При этом следователь как-то криво усмехнулся, и я поняла, что мужа моего били, истязали, если он подписал такую вещь. Я содрогнулась и в то же время почувствовала гордость за него, за то, что на меня-то он ничего не подписал, как его ни терзали.
И я поклялась себе, что ничего не подпишу ложного, как бы трудно мне ни было.
Опять я просидела шесть часов. На этот раз следователь кричал, стучал по столу кулаком, обзывал меня политической проституткой, обещал мне, что я никогда не увижу своих детей, что их отдадут в детский дом, чтобы изолировать их от влияния моей разложившейся семьи. (Этого я боялась больше всего потому, что в детских домах меняли детям фамилии, и их уже никогда нельзя было найти. Так говорили у нас в камере. Я думаю, что эти слухи распространяли сами следователи, чтобы нас еще больше запугать.)
И я опять вернулась в камеру, и опять ждала, но больше меня уже не вызывали.
Следствие кончилось.
Я была «разоблачена». Следователь составил материал для суда, в котором он доказывал, что я — преступница.

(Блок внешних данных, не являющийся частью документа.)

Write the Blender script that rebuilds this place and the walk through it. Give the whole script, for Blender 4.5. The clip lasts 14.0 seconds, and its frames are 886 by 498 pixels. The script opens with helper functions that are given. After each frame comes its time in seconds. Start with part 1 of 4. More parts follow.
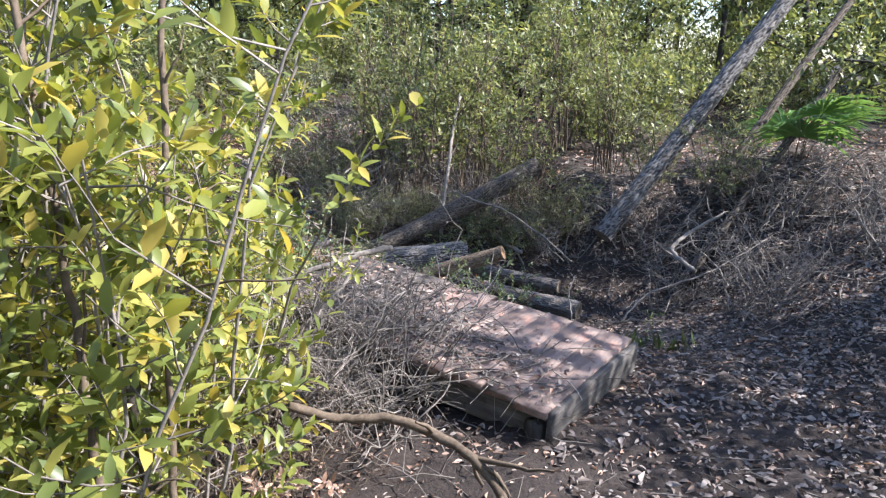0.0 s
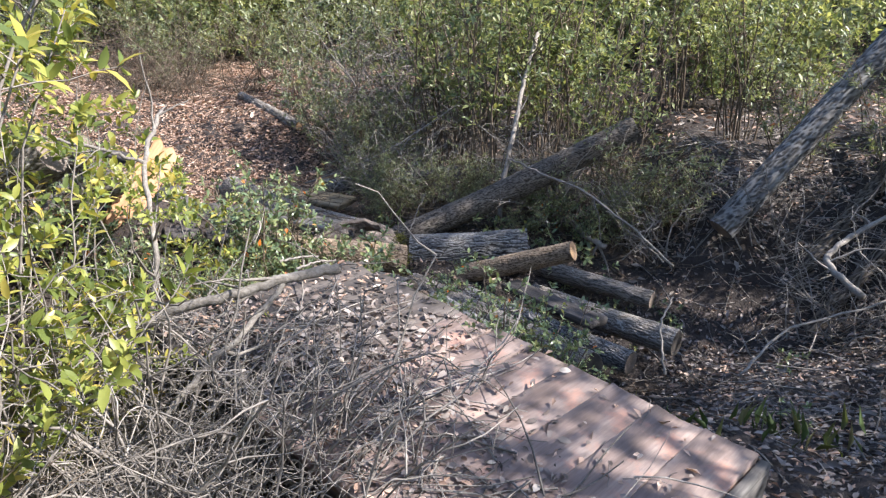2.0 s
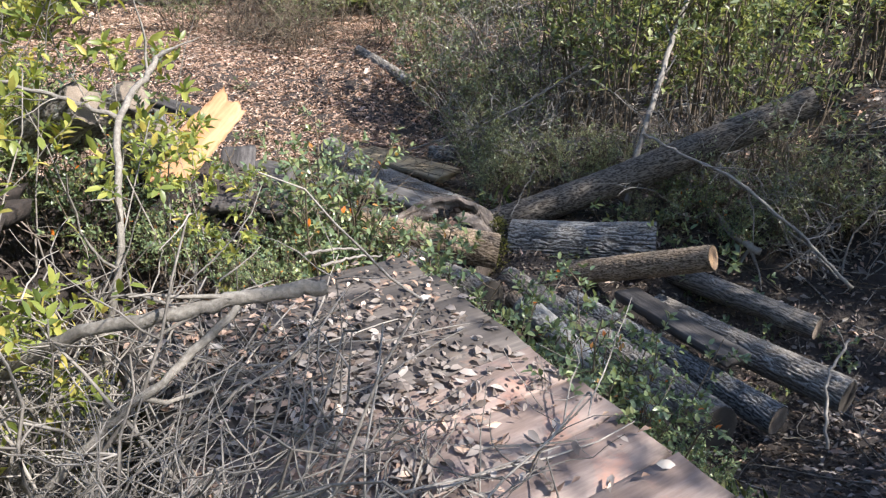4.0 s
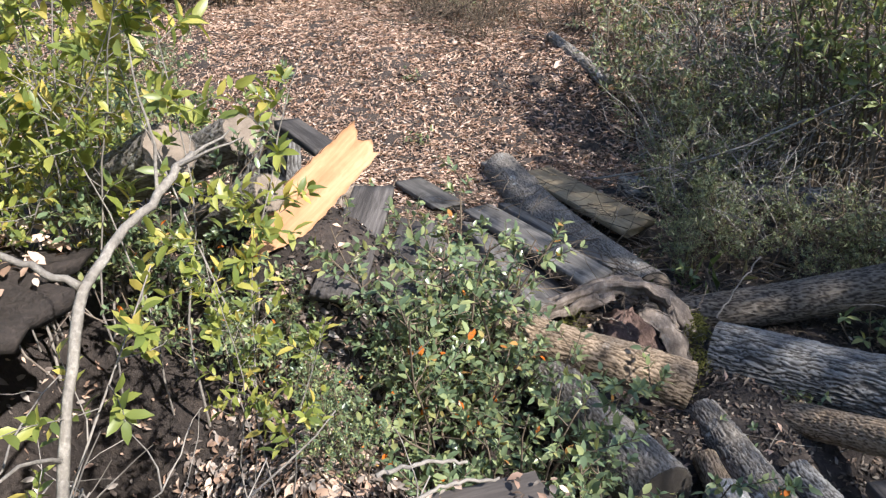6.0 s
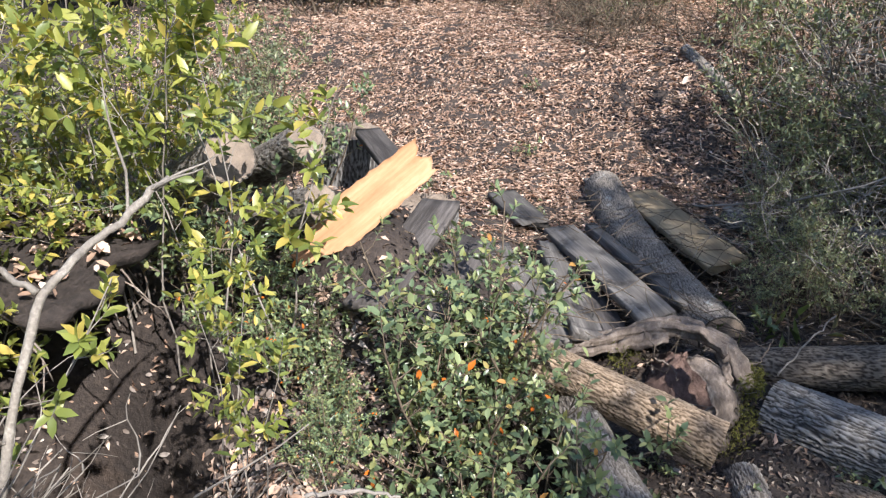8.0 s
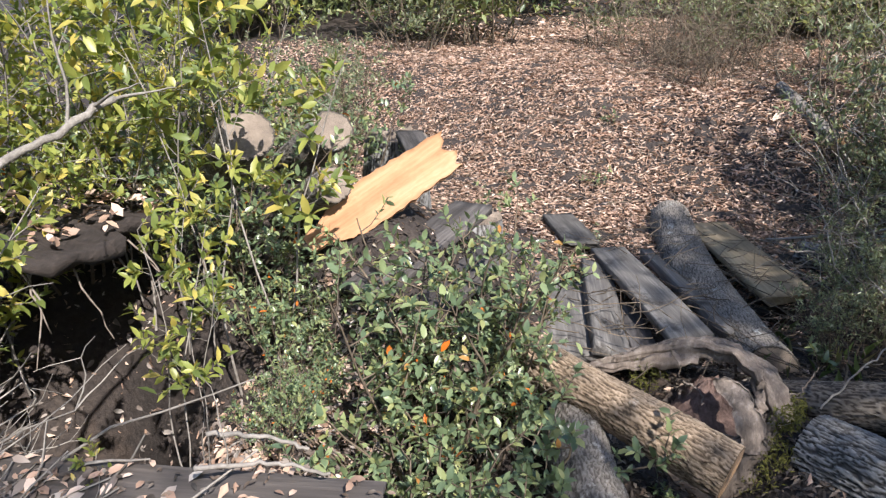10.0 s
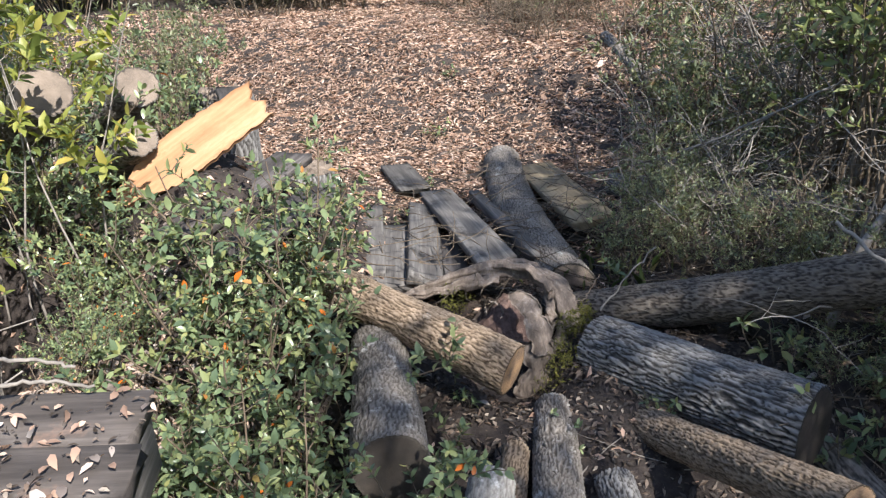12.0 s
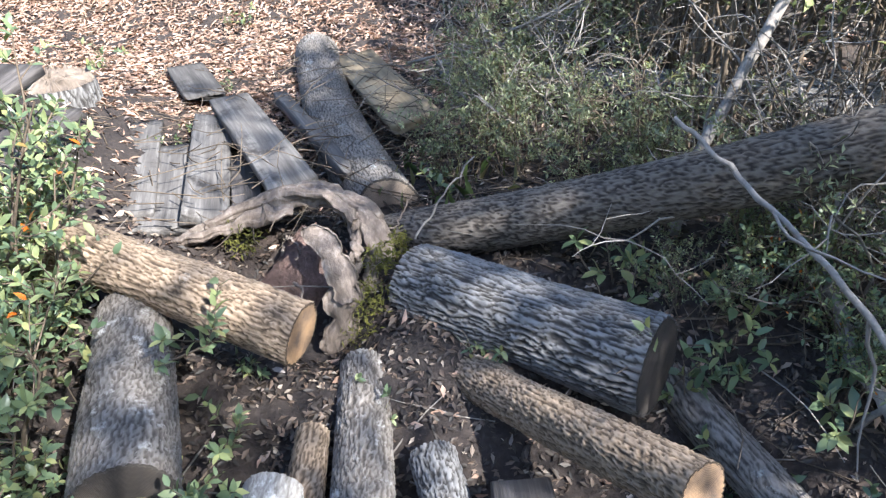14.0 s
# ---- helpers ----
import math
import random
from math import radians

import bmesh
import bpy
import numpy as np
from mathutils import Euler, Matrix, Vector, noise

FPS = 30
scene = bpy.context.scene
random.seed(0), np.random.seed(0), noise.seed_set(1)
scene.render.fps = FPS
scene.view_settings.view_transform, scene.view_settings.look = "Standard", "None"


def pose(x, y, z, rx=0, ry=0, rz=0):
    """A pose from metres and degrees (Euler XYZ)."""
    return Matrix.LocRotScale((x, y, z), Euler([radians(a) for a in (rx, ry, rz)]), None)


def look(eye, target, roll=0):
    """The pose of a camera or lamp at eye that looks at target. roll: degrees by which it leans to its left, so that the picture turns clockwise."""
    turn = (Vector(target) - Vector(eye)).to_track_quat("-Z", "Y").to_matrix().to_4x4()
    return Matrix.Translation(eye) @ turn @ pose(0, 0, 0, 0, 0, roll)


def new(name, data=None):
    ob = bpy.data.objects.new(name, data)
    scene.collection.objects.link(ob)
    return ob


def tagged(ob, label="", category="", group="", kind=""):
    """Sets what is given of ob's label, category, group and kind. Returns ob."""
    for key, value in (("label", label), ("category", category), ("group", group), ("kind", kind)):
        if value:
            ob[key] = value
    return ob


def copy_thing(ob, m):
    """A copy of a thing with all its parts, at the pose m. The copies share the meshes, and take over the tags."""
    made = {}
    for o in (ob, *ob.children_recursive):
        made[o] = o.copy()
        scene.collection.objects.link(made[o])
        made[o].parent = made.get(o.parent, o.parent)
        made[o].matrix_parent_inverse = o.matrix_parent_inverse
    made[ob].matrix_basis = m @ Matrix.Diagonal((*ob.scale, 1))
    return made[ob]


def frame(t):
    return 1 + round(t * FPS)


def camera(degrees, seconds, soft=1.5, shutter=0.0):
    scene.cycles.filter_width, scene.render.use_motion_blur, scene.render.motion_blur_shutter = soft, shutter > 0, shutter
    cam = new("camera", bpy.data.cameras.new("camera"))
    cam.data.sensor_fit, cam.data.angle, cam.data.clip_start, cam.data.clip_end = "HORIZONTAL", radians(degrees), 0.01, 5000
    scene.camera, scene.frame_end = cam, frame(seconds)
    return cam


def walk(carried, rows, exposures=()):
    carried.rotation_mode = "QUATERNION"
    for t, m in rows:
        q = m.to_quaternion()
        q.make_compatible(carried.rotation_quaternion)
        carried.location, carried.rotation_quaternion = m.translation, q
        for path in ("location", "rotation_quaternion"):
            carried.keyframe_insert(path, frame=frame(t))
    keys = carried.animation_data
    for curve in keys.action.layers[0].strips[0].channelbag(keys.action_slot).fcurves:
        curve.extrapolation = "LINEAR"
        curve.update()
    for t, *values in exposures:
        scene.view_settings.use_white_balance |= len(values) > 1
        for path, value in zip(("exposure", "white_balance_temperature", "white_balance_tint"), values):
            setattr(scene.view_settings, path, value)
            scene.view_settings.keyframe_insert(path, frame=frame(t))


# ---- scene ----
# ---------- camera ----------
cam = camera(62.0, 14.0, soft=1.3)
METRES, EYE, TILT, LEAN, TURN = 6.8, 1.75, -14.0, 0.0, 0.0
ROWS = [
    (0.0, 0.0, 0.0, 0.0, 0.0, 0.0, 0.0),
    (0.5, 0.0153, 0.0881, 0.0104, 1.22, -0.66, -0.24),
    (1.0, 0.0381, 0.1568, 0.0192, 3.05, -1.5, -0.67),
    (1.5, 0.0568, 0.2193, 0.0336, 5.66, -2.47, -1.38),
    (2.0, 0.0643, 0.2808, 0.0373, 8.76, -3.62, -2.22),
    (4.5, 0.0784, 0.456, 0.0577, 23.62, -8.15, -6.29),
    (5.0, 0.0601, 0.5041, 0.0695, 27.18, -9.48, -7.2),
    (5.5, 0.0391, 0.5612, 0.0976, 31.09, -11.05, -8.18),
    (6.0, 0.0133, 0.5762, 0.1254, 35.76, -12.87, -9.27),
    (6.5, 0.0112, 0.5888, 0.1371, 40.62, -14.62, -10.24),
    (7.0, 0.0393, 0.6044, 0.1496, 44.68, -15.79, -10.8),
    (7.5, 0.0571, 0.6156, 0.155, 47.51, -16.16, -11.15),
    (10.0, 0.0994, 0.6884, 0.124, 59.57, -13.17, -13.42),
    (10.5, 0.1226, 0.7124, 0.1133, 62.53, -12.87, -13.62),
    (11.0, 0.1497, 0.715, 0.1149, 61.84, -12.61, -13.15),
    (11.5, 0.1683, 0.7133, 0.1146, 57.05, -12.59, -12.12),
    (12.0, 0.1565, 0.7189, 0.1194, 50.85, -13.3, -10.95),
    (12.5, 0.1316, 0.7399, 0.1153, 46.28, -14.88, -10.11),
    (13.0, 0.1257, 0.7722, 0.1167, 44.13, -16.87, -9.72),
    (13.5, 0.1281, 0.7934, 0.1232, 42.61, -18.71, -9.3),
    (14.0, 0.123, 0.8104, 0.1262, 40.11, -20.45, -8.57),
]
walk(cam, [(t, pose(0, 0, EYE, TILT, LEAN, TURN) @ pose(METRES * x, METRES * y, METRES * z, 90 + pitch, roll, yaw)) for t, x, y, z, yaw, pitch, roll in ROWS],
     exposures=[(0.0, 1.4, 5850, 14), (2.0, 1.35, 5950, 12), (5.0, 1.15, 6000, 9), (7.5, 1.1, 6000, 11), (11.5, 1.0, 6000, 10), (12.5, 1.3, 5950, 9), (14.0, 1.9, 5700, 9)])

# ---------- daylight ----------
SUN_AZ, SUN_EL = radians(97.0), radians(44.0)          # clockwise from +y
SUN_DIR = Vector((math.sin(SUN_AZ) * math.cos(SUN_EL), math.cos(SUN_AZ) * math.cos(SUN_EL), math.sin(SUN_EL)))
world = bpy.data.worlds.new("sky")
scene.world = world
world.use_nodes = True
wn = world.node_tree
sky = wn.nodes.new("ShaderNodeTexSky")
sky.sky_type = "NISHITA"
sky.sun_disc = False
sky.sun_elevation, sky.sun_rotation = SUN_EL, SUN_AZ
wn.nodes["Background"].inputs[1].default_value = 0.135
wn.links.new(sky.outputs[0], wn.nodes["Background"].inputs[0])
sun = new("sun", bpy.data.lights.new("sun", "SUN"))
sun.data.energy, sun.data.angle, sun.data.color = 5.6, radians(0.53), (1.0, 0.92, 0.8)
sun.matrix_world = look(SUN_DIR * 30, (0, 0, 0))


# ---------- materials ----------
def nodes_of(name):
    m = bpy.data.materials.new(name)
    m.use_nodes = True
    t = m.node_tree
    return m, t, t.nodes["Principled BSDF"]


def ramp_of(t, stops):
    r = t.nodes.new("ShaderNodeValToRGB")
    while len(r.color_ramp.elements) < len(stops):
        r.color_ramp.elements.new(0.5)
    for e, (p, c) in zip(r.color_ramp.elements, stops):
        e.position, e.color = p, (*c, 1)
    return r


def noise_of(t, vec, scale, detail=6, rough=0.6):
    n = t.nodes.new("ShaderNodeTexNoise")
    n.inputs["Scale"].default_value, n.inputs["Detail"].default_value = scale, detail
    n.inputs["Roughness"].default_value = rough
    t.links.new(vec, n.inputs["Vector"])
    return n


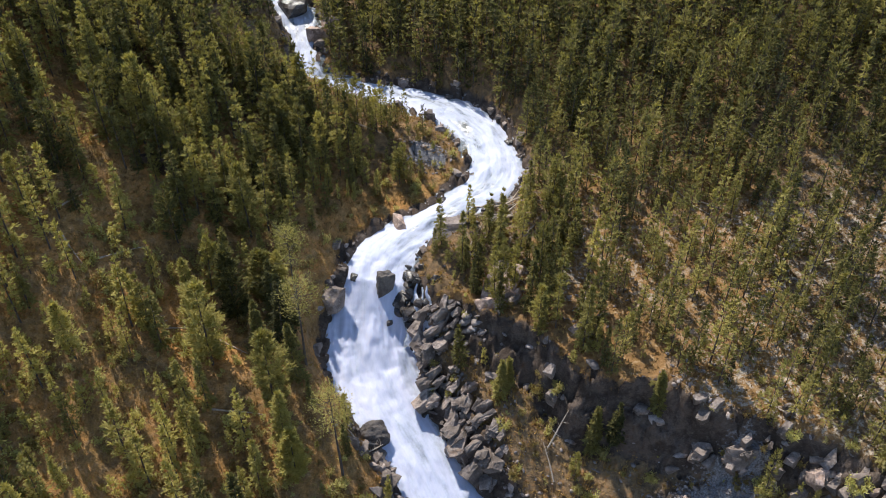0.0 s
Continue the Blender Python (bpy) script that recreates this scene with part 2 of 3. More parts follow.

Этому человеку сейчас около пятидесяти лет. Где-то он живет. И я думаю, его даже совесть не тревожит — ведь он «выполнял свой долг»!
В нашу камеру попали мать и дочь. Это был единственный случай, когда родных не разъединили по каким-то соображениям. Матери было семьдесят пять лет, дочери сорок. Мать — внучка сосланного в Сибирь декабриста, чистенькая, домовитая старушка, очень религиозная.
Внимательно поглядывала вокруг и только руками разводила. Выслушает какую-нибудь горестную повесть, пожмет плечами и скажет:
— Давайте-ка лучше чай пить с сухариками! Я посушила на батарее. — А сухарики аккуратно нарезаны ниткой (ножей ведь в тюрьме не бывает), хорошо высушены, посыпаны солью.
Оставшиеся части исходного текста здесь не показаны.